でもこの演出、独特の感性を持つ練さんらしい展開で、ほんと良かったです。
今思えば、獣化をしない為に感情を抑えていたんですけど、
先祖返りからヒトに戻ってこれたのは
楓という感情が動いたからなんですよね。
はーBL絡み合う素敵な流れにときめく❤︎
話が脱線してしまいましたが、
あとがきに、「事実を山ほど描く、しかし真実は描かない」と決めて描いていたというのを読んで、まためちゃくちゃアガりました。
本当にそれは見事に形にされていたし、
正しく真実だな、と益々読み応えを感じてしまいました。
最後に、この感情を可視化した糸が
クライマックスのエチでは
もはや糸が溶けて2人も溶かして粘着させるがごとく変態していくという、最高の演出となります。それまで目覚めた本当の恋心から楓を真正面から見えなくなっていた練さんでしたが、
身も心も一緒になりたい的な衝動に駆られ
モノローグでは、ばかになる。となってましたけど笑(キャー)
それまで理性的であれと努めていた自分のリミッターを外すことができたんですよね❤︎
もう感情に溺れても大丈夫になったんです。
いや、少しずつなっていったのかな。
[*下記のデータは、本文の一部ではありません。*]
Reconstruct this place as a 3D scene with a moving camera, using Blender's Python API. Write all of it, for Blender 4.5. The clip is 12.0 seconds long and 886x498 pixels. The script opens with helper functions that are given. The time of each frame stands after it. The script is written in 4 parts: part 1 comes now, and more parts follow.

。
なんにしろ、胸熱でめちゃくちゃときめいたし
良かったねー!と幸せにもなり、いわゆる多幸感でいっぱいになりました。
最初は可愛くて楽しい大好きなファンタジーものだと読み出していたんですけど、
こんなに深いお話だとは…もぅたくさんの人に読んでもらいたい。
長々と書いてしまって
また頭が冷えたところで
このレビュー、整理するかもしれないんですけど、
ぜひぜひ堪能してもらいたいです〜❤︎
1巻発売後から本誌で追っていました。
練さんと楓のお話は完結しちゃったんだなという寂しさと
こんな素敵なお話を生み出してくれて本当にありがとうございました
という気持ちでいっぱいです。
練が見えるようになった、人と人とをつなぐ糸
色んな見え方ができるし、とらえ方もできて想像力もかきたてられました。
3巻では糸が見えるようになり照れる練さんがとてもかわいかったです。
楓も笑顔も見られて本当に大好きな作品に。
書き下ろし、先生のあとがきを読んで考えさせられ、
もう一度最初から読もうとなりました。
まだ未読の方には是非読んでもらいたいです!
全てを説明するのでは無く間を読みとる、読み応えのある作品でした。
練が見えるようになった糸。あらすじを読んだときは新たな能力?とも思ったのですが、共感覚的な、実際に練が感じた思いが言葉の代わりに出てきた表現なのだろうなと思うとぐっときました。
1巻の練が楓に対してしばらく無関心よりマイナスな態度にもやもやしていたのですが、今回の楓の心情で納得できてスッキリしました。
感情を無くすのでは無く潰してきたんだなあ練は。切なくなると同時に楓と出会えて縁を紡いでこれたのがなんて尊いのだろうとじーんときます。
最後に出てきた森の舎での話。一匹のバンダナをつけた狼と看守がひとりになった後の呟きに切なくなり。きっと彼らにもストーリーはあるのでしょうけど暴くのは野暮ってものでしょう。
やさしいファンタジーの世界では無いけれどこの世界観が好きだったなあと最終巻でより感じました。